A really good idea almost five centuries ago had a bad consequence that can sabotage your understanding of Scripture. I suggest you ignore the artificial divisions (chapters, verses, headings) and focus on the larger narrative, argument, or instruction. Start big, then get small. Look at the larger flow of thought, then zoom in on the particulars.
Let me offer you a warning that will vastly improve your ability to understand Scripture, if you heed it. It’s a insight for every person who has ever asked, “How does this verse apply to my life?” Here it is: There are no verses in the Bible. Nope. Not a one. At least, not in the original, and that’s the Bible that matters.
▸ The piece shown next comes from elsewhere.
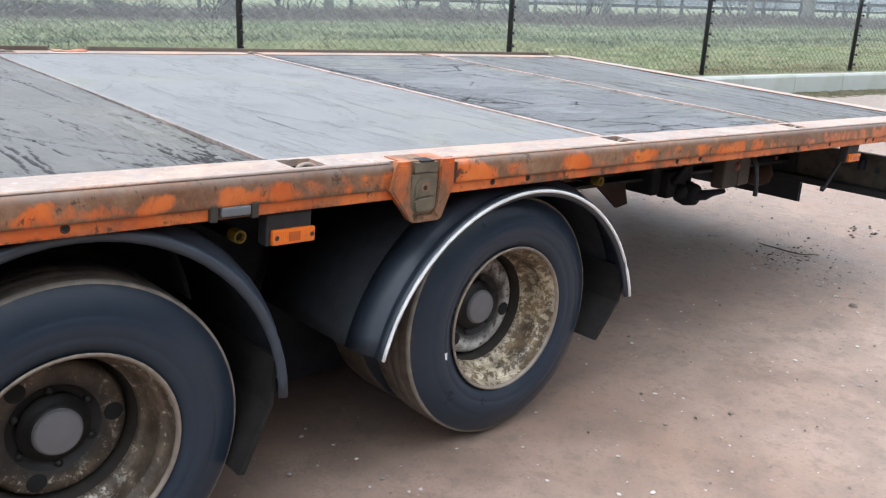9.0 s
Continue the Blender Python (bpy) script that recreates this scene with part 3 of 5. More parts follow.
SEAMS = [-0.125, -1.345, -2.585, -3.825, -5.065, -6.305, -7.535, -8.775, -10.01, -11.25, FRONT + 0.1]
POCKETS = [-0.205, -1.405, -2.572, -3.765, -4.985, -6.155, -7.335, -8.48, -9.72, -10.95]
GAP = {1: 0.011, 3: 0.006, 5: 0.008, 6: 0.006, 7: 0.008, 8: 0.008, 9: 0.008}
PLATES = [-3.452, -5.158, -8.712]


def lattice(ix, iy, seed):
    """Repeatable random values on whole-number grid points, -1 to 1."""
    k = (ix * 374761393 + iy * 668265263 + seed * 144269504) & 0xffffffff
    k = ((k ^ (k >> 13)) * 1274126177) & 0xffffffff
    return (k ^ (k >> 16)) / 2147483648.0 - 1.0


def fbm(x, y, seed, octaves=4, gain=0.5):
    """Layered smooth noise over arrays."""
    total, amp, norm = 0.0, 1.0, 0.0
    for o in range(octaves):
        fx, fy = np.floor(x), np.floor(y)
        ix, iy = fx.astype(np.int64), fy.astype(np.int64)
        tx, ty = x - fx, y - fy
        tx, ty = tx * tx * (3 - 2 * tx), ty * ty * (3 - 2 * ty)
        a = lattice(ix, iy, seed + o) * (1 - tx) + lattice(ix + 1, iy, seed + o) * tx
        b = lattice(ix, iy + 1, seed + o) * (1 - tx) + lattice(ix + 1, iy + 1, seed + o) * tx
        total = total + amp * (a * (1 - ty) + b * ty)
        norm += amp
        amp *= gain
        x, y = x * 2.03 + 11.7, y * 2.03 + 5.3
    return total / norm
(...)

First, a definition. A “verse” is a passage of Scripture distinguished from other passages of Scripture by a numerical address (e.g., John 3:16, famously). Those numbers, though, were not in the original, but were inserted nearly sixteen centuries later by French printer Robert Stephanus in 1551.
Beware the Numbers
There’s good news and bad news about verse numbers. The good news is it’s easier to find stuff. The bad news is it’s easier to get stuff wrong. Verse numbers tempt readers to take a passage as a collection of discrete statements having meaning and application in isolation from the larger work (“How does this verse apply to my life?”).
Take a verse like “The Lord will fight for you while you keep silent” (Ex. 14:14). It wasn’t meant by Moses as a stand-alone promise. Sure, the Red Sea narrative has plenty of relevance for New Testament believers, but this individual verse has no application to any Christian isolated from its context. Simply put, it’s not our promise.
In fact, standing on their own, most “verses” have absolutely no application to anyone’s life. That’s because most of the time the precise point of a verse cannot be found in the verse itself but in the relationship of that verse to verses above and below it. We can’t simply isolate a line or two and ask, “How can I stick this line into my life?”